• [MATERIAL FOR THE TASK]:
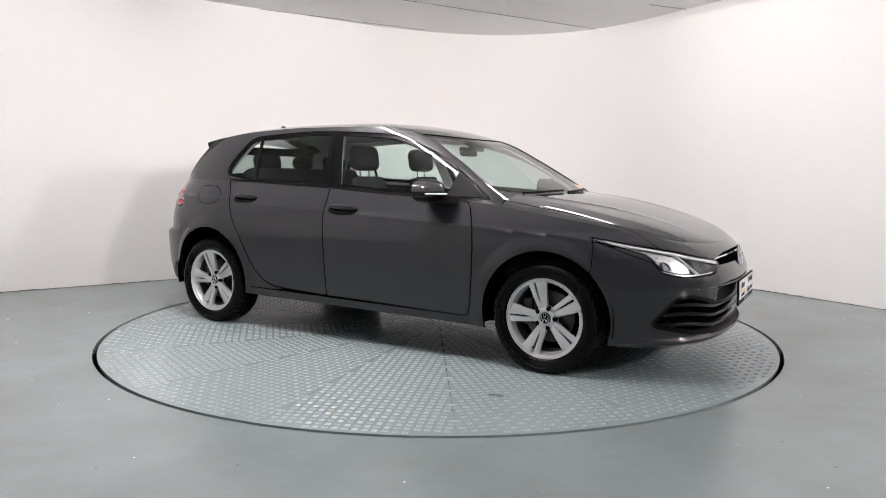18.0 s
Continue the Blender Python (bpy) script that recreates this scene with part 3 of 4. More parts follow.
LAMP = rounded([(q_front(0.405), 0.655), (q_front(0.40), 0.632), (q_front(0.50), 0.588), (q_front(0.70), 0.581), (q_front(0.735) + 0.07, 0.604), (q_side(1.70), 0.70), (q_side(1.525), 0.764), (q_side(1.54), 0.778), (q_front(0.70), 0.716), (q_front(0.55), 0.678)], 0.22)
STRIP = rounded([(-0.1, 0.688), (-0.1, 0.628), (q_front(0.41), 0.628), (q_front(0.41), 0.662), (q_front(0.25), 0.682)], 0.05)
INTAKE = rounded([(-0.1, 0.418), (-0.1, 0.247), (q_front(0.40), 0.252), (q_front(0.64), 0.272), (q_front(0.785), 0.315), (q_front(0.795), 0.34), (q_front(0.72), 0.482), (q_front(0.64), 0.488), (q_front(0.48), 0.452), (q_front(0.42), 0.43)], [0, 0, 0.2, 0.2, 0.3, 0.25, 0.3, 0.25, 0.25, 0.25])
TAIL = rounded([(q_rear(0.35), 0.958), (q_rear(0.36), 0.935), (q_rear(0.44), 0.885), (q_rear(0.61), 0.870), (q_rear(0.665), 0.838), (q_side(-1.625), 0.828), (q_side(-1.71), 0.968)], [0.3, 0.3, 0.2, 0.2, 0.3, 0.1, 0.1])
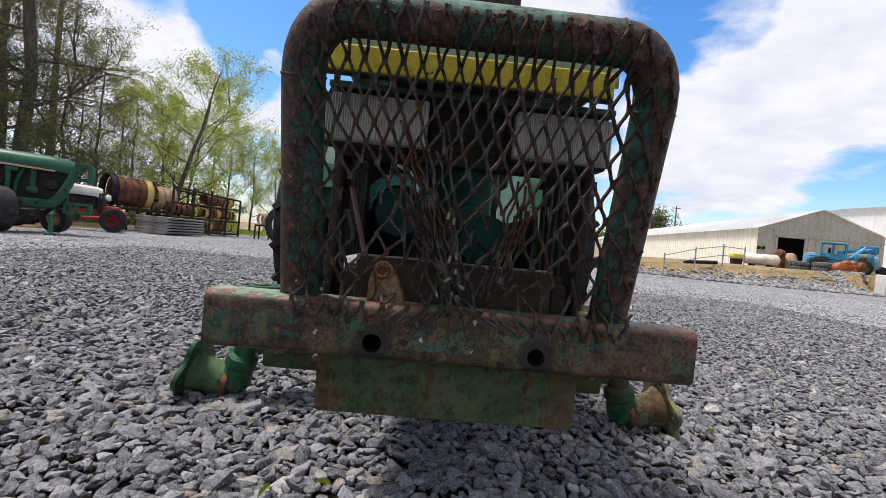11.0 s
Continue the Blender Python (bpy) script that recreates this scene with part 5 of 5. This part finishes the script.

• [SHORT TASK]: Give back only a number, the number of lines where the string "scene" occurs.

• [THE OUTPUT]: 2